The December review provides an opportunity to reinforce that corrective, not reopen the turbulence of June.

Whether the committee chooses to cut or hold now matters less than how it frames the decision. If it cuts, it will need to explain clearly what incremental objective the move is meant to achieve at a time when the near-term growth impulse already looks firm. Headline inflation sits within comfort, real policy rates remain within acceptable ranges, and the recent rationalisation of GST slabs has added to growth momentum.

Yet weak transmission persists, and further depreciation of the rupee adds another layer of complexity. A cut that inadvertently signals the end of the easing cycle or limits the scope for liquidity support would risk a market reaction that could tighten conditions rather than ease them. If easing is delivered, the communication must keep options open.

What follows any rate cut will matter more than the cut itself. The one signal the committee must avoid is that the easing cycle ends with this move. Any suggestion of “this far and no further” would harden market yields, tighten financial conditions, and undermine the very purpose of cutting.

Even if a cut is delivered, the RBI must keep the runway open. Closing the door prematurely achieves little when transmission remains uneven and liquidity conditions are still shifting. If the MPC holds the repo rate, a dovish pause would do no harm.

The October message offers a ready-made template: that policy space exists, but the impact of front-loaded rate cuts, fiscal measures, and trade uncertainties is still unfolding, and it is prudent to watch how these effects play out before charting the next steps. The underlying conditions have not changed materially since then.

Reiterating data dependence would anchor expectations without unsettling them, and it would avoid the appearance of contradiction with the Governor’s recent remarks.

Clarity on liquidity will matter as much as clarity on the stance.

The widening gap between the overnight rate and long-term yields reflects transmission frictions that a rate cut alone cannot repair. Markets have responded constructively to indicators of steadier liquidity management, and this is where the Reserve Bank can offer immediate reassurance.

Durable injections through open market operations, a predictable OMO calendar, inclusion of state development loans in liquidity operations, uniform auction pricing, and the use of Operation Twist to smooth the yield curve all sit within the existing toolkit and on the market's wishlist.

Signalling a willingness to use them as needed would bring year-end stability without constraining the MPC’s room for manoeuvre.

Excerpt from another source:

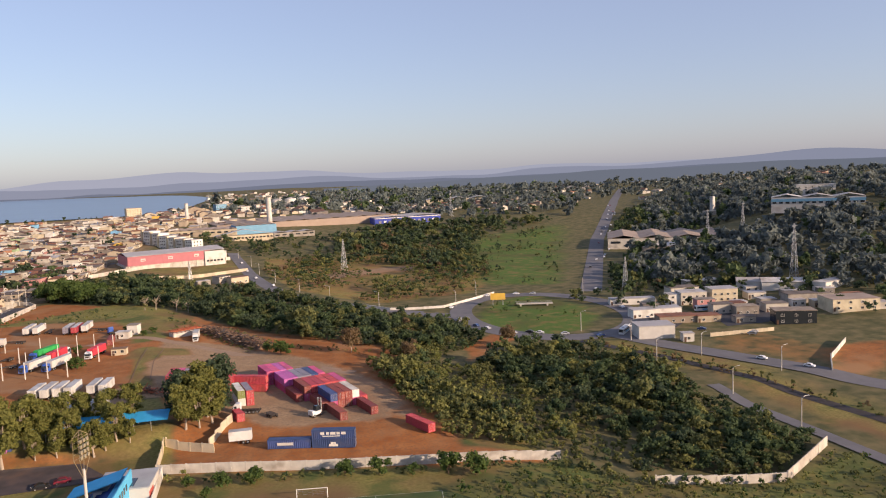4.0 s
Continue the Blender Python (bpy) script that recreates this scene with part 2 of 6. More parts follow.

The central bank is likely to have internalised the communication challenges of June, and the December review is a chance to consolidate that progress. Markets will offer an instant verdict, as they always do, but they will respond best to consistency rather than surprise. Whatever the decision, the RBI’s credibility rests on aligning policy action with clear, disciplined signalling. A steady hand on communication will do more for financial conditions at this juncture than any single rate adjustment.